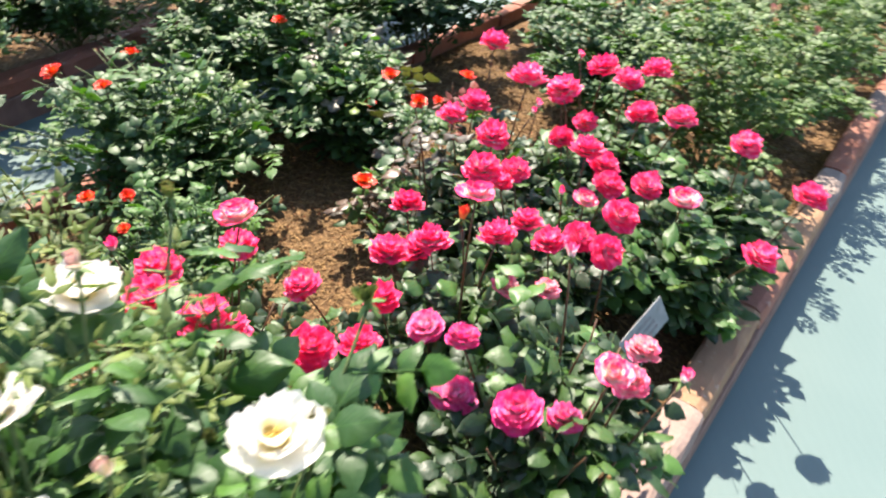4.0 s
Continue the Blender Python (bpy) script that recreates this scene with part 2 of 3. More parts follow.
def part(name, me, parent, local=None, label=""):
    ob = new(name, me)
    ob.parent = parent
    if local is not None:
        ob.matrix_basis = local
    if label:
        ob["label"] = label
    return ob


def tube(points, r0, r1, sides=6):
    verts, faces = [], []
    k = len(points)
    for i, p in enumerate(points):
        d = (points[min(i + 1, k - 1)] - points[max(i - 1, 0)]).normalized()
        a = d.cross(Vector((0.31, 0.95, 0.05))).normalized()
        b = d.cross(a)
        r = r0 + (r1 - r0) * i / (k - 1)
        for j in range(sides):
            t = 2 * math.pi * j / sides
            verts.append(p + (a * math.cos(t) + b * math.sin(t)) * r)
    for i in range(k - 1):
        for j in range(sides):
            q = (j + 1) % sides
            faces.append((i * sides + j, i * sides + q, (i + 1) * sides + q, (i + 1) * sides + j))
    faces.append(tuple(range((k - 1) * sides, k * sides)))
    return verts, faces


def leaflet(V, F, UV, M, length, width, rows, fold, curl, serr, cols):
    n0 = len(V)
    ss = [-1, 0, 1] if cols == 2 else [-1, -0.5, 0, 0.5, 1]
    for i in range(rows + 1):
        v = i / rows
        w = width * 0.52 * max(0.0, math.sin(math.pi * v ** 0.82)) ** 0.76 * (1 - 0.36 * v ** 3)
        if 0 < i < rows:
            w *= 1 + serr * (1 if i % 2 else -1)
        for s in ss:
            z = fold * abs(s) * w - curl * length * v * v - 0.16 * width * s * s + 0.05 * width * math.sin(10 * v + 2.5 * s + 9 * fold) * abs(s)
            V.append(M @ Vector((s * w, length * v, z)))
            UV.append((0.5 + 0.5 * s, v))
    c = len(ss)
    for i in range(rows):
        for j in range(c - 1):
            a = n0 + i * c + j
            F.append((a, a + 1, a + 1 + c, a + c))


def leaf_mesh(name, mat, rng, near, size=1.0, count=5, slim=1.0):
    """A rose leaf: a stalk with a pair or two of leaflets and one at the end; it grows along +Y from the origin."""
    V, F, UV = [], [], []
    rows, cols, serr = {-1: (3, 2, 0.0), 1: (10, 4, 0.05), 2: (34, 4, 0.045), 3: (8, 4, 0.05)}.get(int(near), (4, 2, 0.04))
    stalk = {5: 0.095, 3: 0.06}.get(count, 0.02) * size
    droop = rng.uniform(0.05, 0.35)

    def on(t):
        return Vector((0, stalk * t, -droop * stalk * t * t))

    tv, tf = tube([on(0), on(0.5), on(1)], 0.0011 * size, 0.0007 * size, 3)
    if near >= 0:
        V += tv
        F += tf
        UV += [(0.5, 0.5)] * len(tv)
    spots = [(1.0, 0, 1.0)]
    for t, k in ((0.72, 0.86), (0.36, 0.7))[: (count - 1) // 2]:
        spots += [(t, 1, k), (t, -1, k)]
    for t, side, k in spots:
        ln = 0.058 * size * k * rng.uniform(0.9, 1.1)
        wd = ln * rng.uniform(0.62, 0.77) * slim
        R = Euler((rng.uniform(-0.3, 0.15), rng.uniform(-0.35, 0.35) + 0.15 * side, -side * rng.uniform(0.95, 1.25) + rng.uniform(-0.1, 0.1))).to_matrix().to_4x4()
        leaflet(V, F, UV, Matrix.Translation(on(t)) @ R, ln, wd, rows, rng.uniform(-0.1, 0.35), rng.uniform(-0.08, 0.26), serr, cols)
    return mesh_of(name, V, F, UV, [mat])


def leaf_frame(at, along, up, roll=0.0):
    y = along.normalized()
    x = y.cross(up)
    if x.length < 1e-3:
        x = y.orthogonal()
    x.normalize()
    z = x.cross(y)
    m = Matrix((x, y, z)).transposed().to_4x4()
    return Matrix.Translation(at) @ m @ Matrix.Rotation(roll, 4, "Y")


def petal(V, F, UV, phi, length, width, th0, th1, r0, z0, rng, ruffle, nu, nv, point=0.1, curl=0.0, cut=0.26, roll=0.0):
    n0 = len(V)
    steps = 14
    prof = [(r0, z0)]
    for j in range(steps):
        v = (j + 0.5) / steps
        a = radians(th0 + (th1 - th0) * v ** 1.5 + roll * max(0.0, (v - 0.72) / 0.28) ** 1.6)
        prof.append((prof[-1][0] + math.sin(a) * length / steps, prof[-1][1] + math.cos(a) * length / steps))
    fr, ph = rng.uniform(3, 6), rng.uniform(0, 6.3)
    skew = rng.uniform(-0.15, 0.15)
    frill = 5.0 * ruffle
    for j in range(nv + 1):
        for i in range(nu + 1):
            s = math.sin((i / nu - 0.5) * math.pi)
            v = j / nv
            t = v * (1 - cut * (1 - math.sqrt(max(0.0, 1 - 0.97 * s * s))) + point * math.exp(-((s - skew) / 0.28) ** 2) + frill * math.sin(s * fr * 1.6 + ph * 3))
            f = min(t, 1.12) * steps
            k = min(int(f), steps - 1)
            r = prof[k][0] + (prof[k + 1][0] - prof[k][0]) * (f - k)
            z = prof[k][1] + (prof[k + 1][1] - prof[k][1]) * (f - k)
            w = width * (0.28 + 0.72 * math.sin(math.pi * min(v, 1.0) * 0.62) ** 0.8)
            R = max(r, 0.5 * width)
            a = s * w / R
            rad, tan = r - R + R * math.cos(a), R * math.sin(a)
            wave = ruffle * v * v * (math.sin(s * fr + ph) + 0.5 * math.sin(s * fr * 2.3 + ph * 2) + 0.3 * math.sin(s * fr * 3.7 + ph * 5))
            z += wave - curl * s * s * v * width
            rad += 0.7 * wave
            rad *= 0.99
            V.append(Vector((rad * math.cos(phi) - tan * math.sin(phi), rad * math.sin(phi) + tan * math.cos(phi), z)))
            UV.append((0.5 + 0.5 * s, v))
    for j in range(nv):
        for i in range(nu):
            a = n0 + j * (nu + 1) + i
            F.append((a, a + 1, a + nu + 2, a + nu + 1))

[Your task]
Go back over the listing above and copy exactly the lines that begin at the line with "Continue the Blender" and stop after the line with "return verts, faces"; leave out every other line.

[Final answer]
Continue the Blender Python (bpy) script that recreates this scene with part 2 of 3. More parts follow.
def part(name, me, parent, local=None, label=""):
    ob = new(name, me)
    ob.parent = parent
    if local is not None:
        ob.matrix_basis = local
    if label:
        ob["label"] = label
    return ob


def tube(points, r0, r1, sides=6):
    verts, faces = [], []
    k = len(points)
    for i, p in enumerate(points):
        d = (points[min(i + 1, k - 1)] - points[max(i - 1, 0)]).normalized()
        a = d.cross(Vector((0.31, 0.95, 0.05))).normalized()
        b = d.cross(a)
        r = r0 + (r1 - r0) * i / (k - 1)
        for j in range(sides):
            t = 2 * math.pi * j / sides
            verts.append(p + (a * math.cos(t) + b * math.sin(t)) * r)
    for i in range(k - 1):
        for j in range(sides):
            q = (j + 1) % sides
            faces.append((i * sides + j, i * sides + q, (i + 1) * sides + q, (i + 1) * sides + j))
    faces.append(tuple(range((k - 1) * sides, k * sides)))
    return verts, faces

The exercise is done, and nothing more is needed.